Ein anderer Aspekt meines Vaters war eine innere Weite. Er lud jedes Jahr an Weihnachten einen ausländischen Studenten aus dem Münchner St.-Pius-Kolleg der Steyler ein, wo Studenten aus verschiedenen Ländern lebten: aus Pakistan, Indien oder Afrika. Uns als Kinder brachte diese Offenheit und Gastfreundschaft schon früh mit fremden Kulturen in Berührung. Als meine älteste Schwester 1955 als Au-pair nach Frankreich ging und einige Bekannte ihre Bedenken wegen der schwierigen Beziehung zwischen Franzosen und Deutschen äußerten, da sagte er meiner Schwester nur: »Du gehst und baust Brücken.«
Was mir mein Vater in ganz besonderem Maß vermittelt hat, war Vertrauen. Er vertraute uns Kindern, und er traute uns etwas zu. Wenn wir mit 15 oder 16 Jahren alleine für zwei Wochen weite Radtouren in die Alpen unternahmen, hatte er keine Bedenken. Im Gegenteil, er war stolz darauf und erzählte von seinen eigenen Radtouren in der Jugendbewegung. Es gab von ihm keine besorgten Anweisungen, auf was wir alles achten sollten. Er hat uns einfach zugetraut, dass wir bei unseren Fahrten ins Gebirge achtsam mit Gefahren umgingen, und hat uns zum Abschied einfach ein Kreuz auf die Stirn gezeichnet. Das war sein Zeichen: Ihr seid geschützt und gesegnet. Jetzt wünsche ich euch eine schöne Fahrt.

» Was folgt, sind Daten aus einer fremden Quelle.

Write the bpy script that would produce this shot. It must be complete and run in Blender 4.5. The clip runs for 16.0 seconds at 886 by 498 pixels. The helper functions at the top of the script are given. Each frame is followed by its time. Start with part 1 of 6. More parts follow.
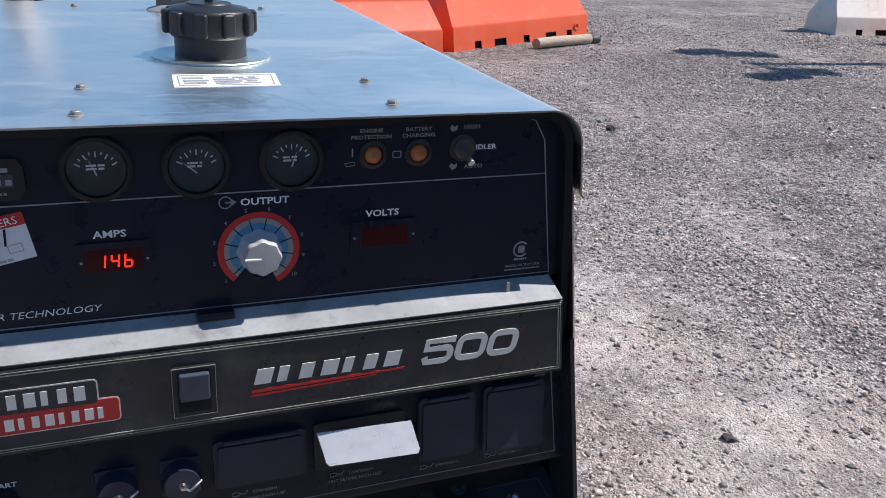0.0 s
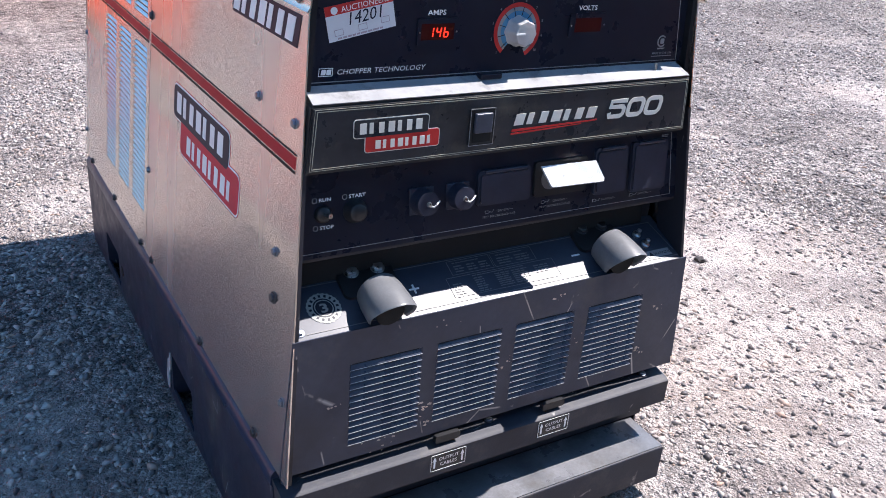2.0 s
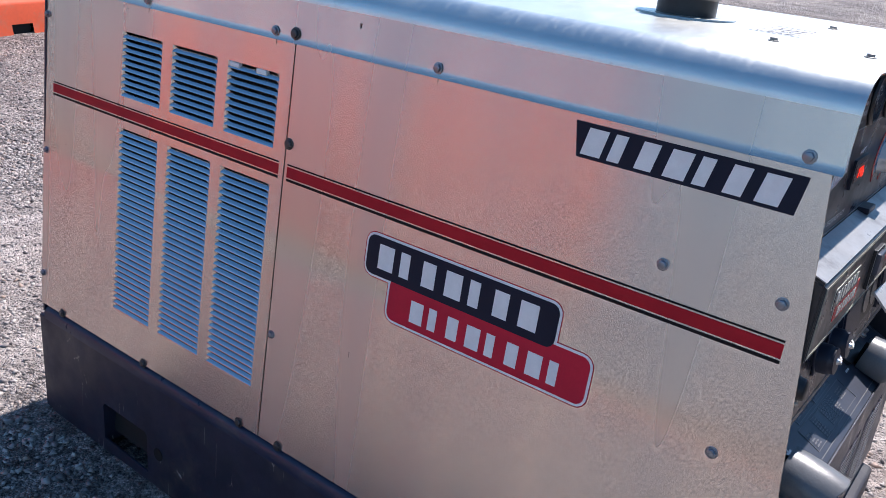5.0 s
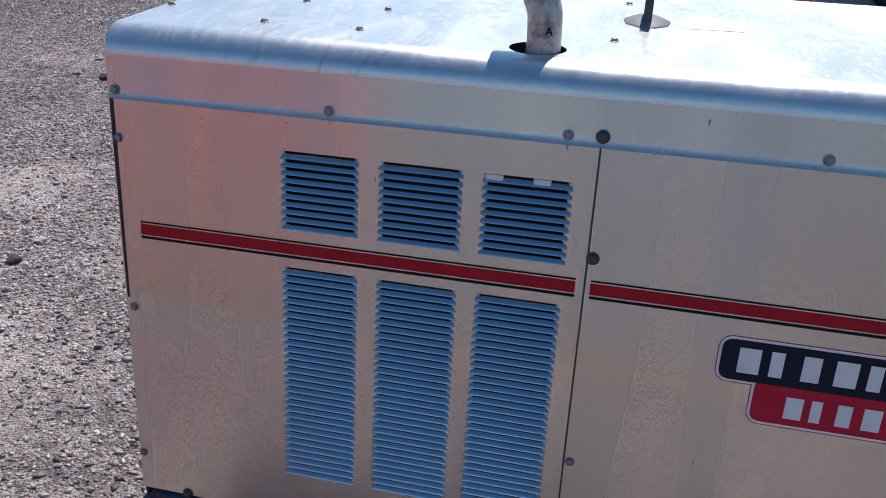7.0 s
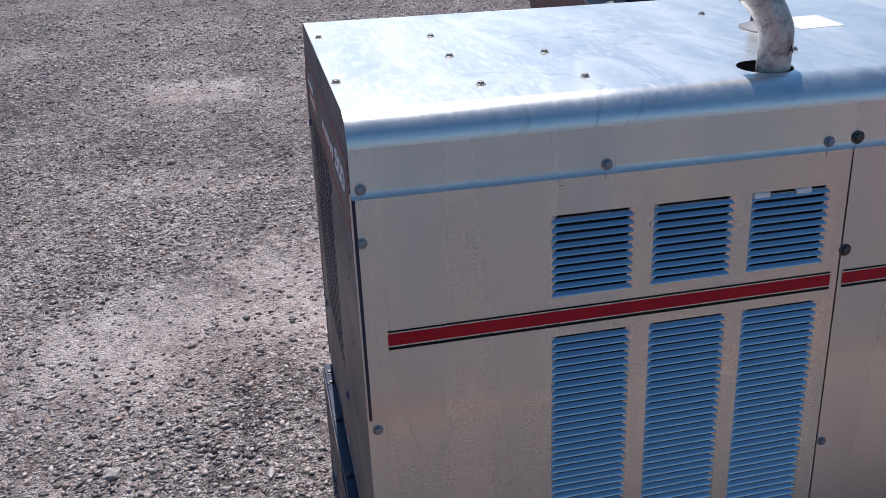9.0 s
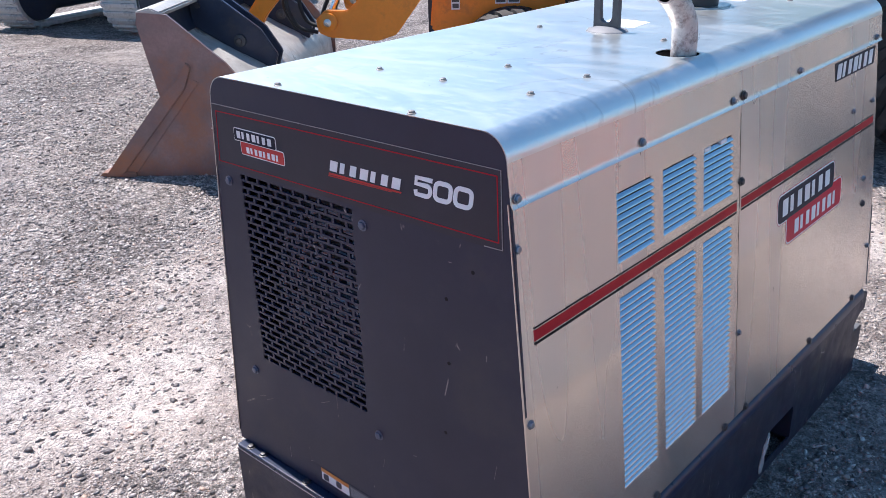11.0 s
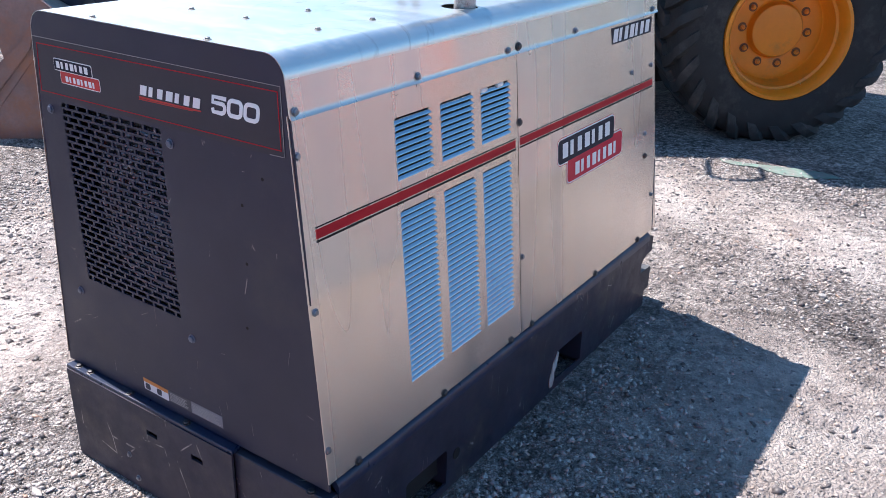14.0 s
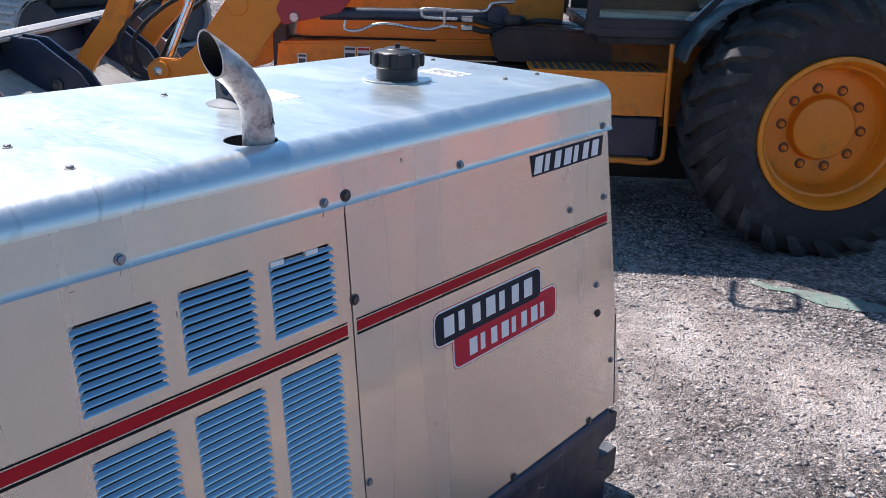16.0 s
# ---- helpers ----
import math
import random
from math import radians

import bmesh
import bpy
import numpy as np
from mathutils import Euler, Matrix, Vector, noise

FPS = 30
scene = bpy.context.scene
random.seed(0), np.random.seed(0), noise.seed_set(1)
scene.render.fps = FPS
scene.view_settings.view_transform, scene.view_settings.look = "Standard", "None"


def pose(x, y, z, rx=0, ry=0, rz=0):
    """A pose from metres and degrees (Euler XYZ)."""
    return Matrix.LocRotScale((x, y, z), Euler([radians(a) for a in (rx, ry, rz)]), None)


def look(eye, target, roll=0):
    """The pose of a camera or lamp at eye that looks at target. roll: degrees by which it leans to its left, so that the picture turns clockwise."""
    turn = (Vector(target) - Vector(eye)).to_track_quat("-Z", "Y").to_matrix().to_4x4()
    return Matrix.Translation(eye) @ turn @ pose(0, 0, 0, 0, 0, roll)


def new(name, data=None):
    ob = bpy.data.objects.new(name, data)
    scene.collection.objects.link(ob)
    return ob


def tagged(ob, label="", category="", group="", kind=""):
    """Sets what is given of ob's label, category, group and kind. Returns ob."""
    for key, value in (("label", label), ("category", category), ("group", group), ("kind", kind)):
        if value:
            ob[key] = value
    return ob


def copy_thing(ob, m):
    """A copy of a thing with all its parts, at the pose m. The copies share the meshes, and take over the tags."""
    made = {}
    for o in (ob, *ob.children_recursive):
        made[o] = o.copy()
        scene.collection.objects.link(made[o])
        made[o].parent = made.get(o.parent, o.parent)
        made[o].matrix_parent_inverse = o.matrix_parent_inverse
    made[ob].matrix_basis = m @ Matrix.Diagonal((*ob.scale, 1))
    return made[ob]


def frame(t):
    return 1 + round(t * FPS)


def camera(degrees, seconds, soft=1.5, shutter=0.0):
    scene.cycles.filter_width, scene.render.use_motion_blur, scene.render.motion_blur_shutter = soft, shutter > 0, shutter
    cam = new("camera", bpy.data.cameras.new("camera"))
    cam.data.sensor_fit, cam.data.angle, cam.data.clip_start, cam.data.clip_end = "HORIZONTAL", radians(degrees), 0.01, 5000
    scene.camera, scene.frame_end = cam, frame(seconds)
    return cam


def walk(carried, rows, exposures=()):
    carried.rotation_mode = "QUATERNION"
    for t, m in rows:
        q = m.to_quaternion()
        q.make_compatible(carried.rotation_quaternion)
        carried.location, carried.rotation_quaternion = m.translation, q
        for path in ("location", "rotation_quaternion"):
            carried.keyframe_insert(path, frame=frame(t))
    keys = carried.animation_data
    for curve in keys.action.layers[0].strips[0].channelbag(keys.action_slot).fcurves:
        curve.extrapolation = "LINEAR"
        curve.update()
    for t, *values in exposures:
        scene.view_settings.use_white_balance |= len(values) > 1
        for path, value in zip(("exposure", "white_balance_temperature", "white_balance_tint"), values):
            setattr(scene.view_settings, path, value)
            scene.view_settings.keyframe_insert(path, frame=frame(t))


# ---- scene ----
cam = camera(54.6, 16.0, 0.8)
PATH = [
    (0, (0.182, -0.743, 1.134), (0.89, 0.97, 0.384), 3.5),
    (0.5, (0.072, -0.88, 1.083), (0.798, 0.827, 0.334), 3.2),
    (1, (-0.027, -0.939, 1.061), (0.71, 0.719, 0.22), 2.5),
    (1.5, (-0.255, -0.983, 1.047), (0.682, 0.57, 0.205), 4.6),
    (2, (-0.391, -0.957, 1.044), (0.579, 0.572, 0.195), 4.8),
    (2.5, (-0.502, -0.856, 1.037), (0.524, 0.656, 0.225), 2.9),
    (3, (-0.591, -0.754, 1.037), (0.519, 0.695, 0.22), 2.5),
    (3.2, (-0.637, -0.722, 1.039), (0.546, 0.674, 0.232), 3.4),
    (5.3, (-0.894, -0.027, 1.069), (0.677, 0.933, 0.288), 4.7),
    (5.5, (-0.924, 0.082, 1.083), (0.682, 0.917, 0.233), 4.4),
    (6, (-0.970, 0.282, 1.091), (0.680, 1.027, 0.240), 3.75),
    (6.5, (-0.94, 0.479, 1.149), (0.759, 1.025, 0.246), 1.0),
    (7, (-0.998, 0.691, 1.197), (0.756, 1.074, 0.317), 1.9),
    (7.5, (-1.138, 0.942, 1.256), (0.66, 1.209, 0.421), 1.6),
    (8, (-1.06, 1.146, 1.22), (0.739, 1.366, 0.374), 0.4),
    (8.5, (-0.947, 1.306, 1.242), (0.863, 1.341, 0.391), -4.8),
    (9, (-0.918, 1.467, 1.23), (0.846, 1.083, 0.37), -1.4),
    (9.2, (-0.919, 1.573, 1.238), (0.805, 1.05, 0.369), -1.5),
    (11.3, (-0.588, 2.178, 1.232), (0.59, 0.763, 0.451), -1.6),
    (11.5, (-0.593, 2.187, 1.222), (0.548, 0.741, 0.443), -1.3),
    (12, (-0.598, 2.221, 1.221), (0.491, 0.73, 0.451), -0.5),
    (12.5, (-0.595, 2.255, 1.21), (0.482, 0.754, 0.444), -0.4),
    (13, (-0.602, 2.28, 1.174), (0.442, 0.786, 0.351), 0.4),
    (13.5, (-0.695, 2.268, 1.178), (0.323, 0.764, 0.341), 1.2),
    (14, (-0.86, 2.244, 1.2), (0.159, 0.728, 0.386), 1.6),
    (14.5, (-0.926, 2.196, 1.203), (0.098, 0.665, 0.424), 1.7),
    (15, (-0.903, 2.073, 1.209), (0.231, 0.589, 0.493), 1.1),
    (15.5, (-0.827, 1.819, 1.229), (0.312, 0.333, 0.527), 2.2),
    (16, (-0.839, 1.517, 1.216), (0.355, 0.066, 0.532), 1.7),
]
exposure_rows = [(t, e, 6480, tint) for t, e, tint in (
    (0, 0.44, 14.5), (0.5, 0.74, 14.5), (1.0, 1.0, 14.5), (1.5, 1.16, 15), (2.5, 1.15, 16.5), (5.5, 0.56, 16.5), (6.5, 0.34, 17), (7.0, 0.12, 17), (8.5, -0.13, 17), (9.2, 0.14, 17),
    (11.3, 0.98, 15.5), (14.0, 1.08, 14.5), (15.0, 1.04, 14.5), (15.5, 0.90, 14.5), (16, 0.64, 15))]
walk(cam, [(t, look(eye, target, roll)) for t, eye, target, roll in PATH], exposure_rows)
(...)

Von meiner Mutter habe ich wohl den praktischen Sinn geerbt. Sie packte einfach an, wenn etwas zu tun war. Sie war immer von einer positiven Grundhaltung geprägt und vermittelte anderen Hoffnung. Und sie war sehr kontaktfreudig, kam mit jedem ins Gespräch und traute sich auch, Menschen anzusprechen, denen es nicht gut ging oder die in Trauer waren. Und sie war auch später trotz der Altersbeschwerden immer ein fröhlicher Mensch, der sich durch die Begrenzungen des Alters nicht niederdrücken ließ. Das nahm sie als selbstverständlich an, ohne darüber zu jammern. Für sie war es Ausdruck ihrer Liebe. Sie nahm es für ihre Kinder und Enkelkinder auf sich und wandelte das, was ihr von außen widerfuhr, um in einen Akt der Liebe.

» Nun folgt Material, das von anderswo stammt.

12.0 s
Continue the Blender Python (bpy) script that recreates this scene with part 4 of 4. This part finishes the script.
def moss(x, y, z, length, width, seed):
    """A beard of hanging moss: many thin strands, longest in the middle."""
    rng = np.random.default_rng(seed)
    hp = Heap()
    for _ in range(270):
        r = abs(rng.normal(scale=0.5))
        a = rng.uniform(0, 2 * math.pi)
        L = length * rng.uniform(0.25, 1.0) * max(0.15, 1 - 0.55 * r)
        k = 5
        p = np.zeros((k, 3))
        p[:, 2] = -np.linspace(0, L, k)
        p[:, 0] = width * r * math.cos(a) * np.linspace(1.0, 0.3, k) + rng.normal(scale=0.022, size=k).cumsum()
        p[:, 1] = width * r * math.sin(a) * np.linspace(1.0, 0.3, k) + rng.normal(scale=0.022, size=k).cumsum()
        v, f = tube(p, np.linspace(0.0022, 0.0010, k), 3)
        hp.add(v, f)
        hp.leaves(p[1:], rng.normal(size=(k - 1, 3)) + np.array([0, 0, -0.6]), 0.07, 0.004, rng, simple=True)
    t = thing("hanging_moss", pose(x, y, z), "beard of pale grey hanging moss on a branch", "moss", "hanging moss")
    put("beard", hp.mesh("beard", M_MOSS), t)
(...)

Die Erwartung der Eltern und eigene Träume
Meine Eltern hatten keine Erwartungen an mich in dem Sinne, dass ich einen bestimmten Beruf erlernen sollte. Natürlich erwarteten sie, dass wir Kinder anständig sind, dass wir uns benehmen und uns in der Schule auch anstrengen. Aber es war kein Druck da. Sie kontrollierten etwa nie unsere Hausaufgaben. Da hatten sie Vertrauen, dass wir die schon selber machten. Als ich im Alter von zehn Jahren mit meinem Vater darüber sprach, dass ich vielleicht Priester werden möchte, da war er davon ganz angetan. Er unterstützte mich bei diesem Vorhaben und vermittelte, dass ich ins Internat nach Münsterschwarzach kam. Das hatte er mit seinem Bruder, P. Sturmius, organisiert. Von da an war es für mich das Ziel meines Lebens, Priester und Benediktiner zu werden. Meine Eltern waren darauf stolz. Aber sie machten nie Druck. Auch wenn ich von ihnen sicher auch die spirituelle Sehnsucht mitbekommen habe, es war immer meine persönliche Sehnsucht, die ich zu leben versuchte – ich fühlte mich immer frei in meinen Entscheidungen, was ich werden wollte.
In meiner Jugend hatte ich, wie andere Kinder auch, verschiedenste Träume. Da war einmal der Traum, ein guter Fußballer zu sein, als Torwart jeden Ball zu halten. Aber das waren typische Tagträume. Mein eigentlicher Traum war, als Priester und Missionar etwas beizutragen zur Verbesserung der Welt, zu einer Modernisierung der Kirche. Ich wollte meinen Ehrgeiz darauf richten, Philosophie und Theologie zu studieren, um auf alle Fragen der Menschen eine Antwort geben zu können. Ich konnte mich als Jugendlicher schnell begeistern. Begeistert war ich etwa von unseren Fahrten mit dem Fahrrad in die Alpen. Aber genauso war ich auch begeistert, wenn ich von einem Priester oder einem Mönch hörte, was er für die Menschen geleistet hatte. Und ich war fasziniert von der Aufbruchsstimmung in der Kirche, wie sie Anfang der sechziger Jahre durch das Konzil entstanden ist.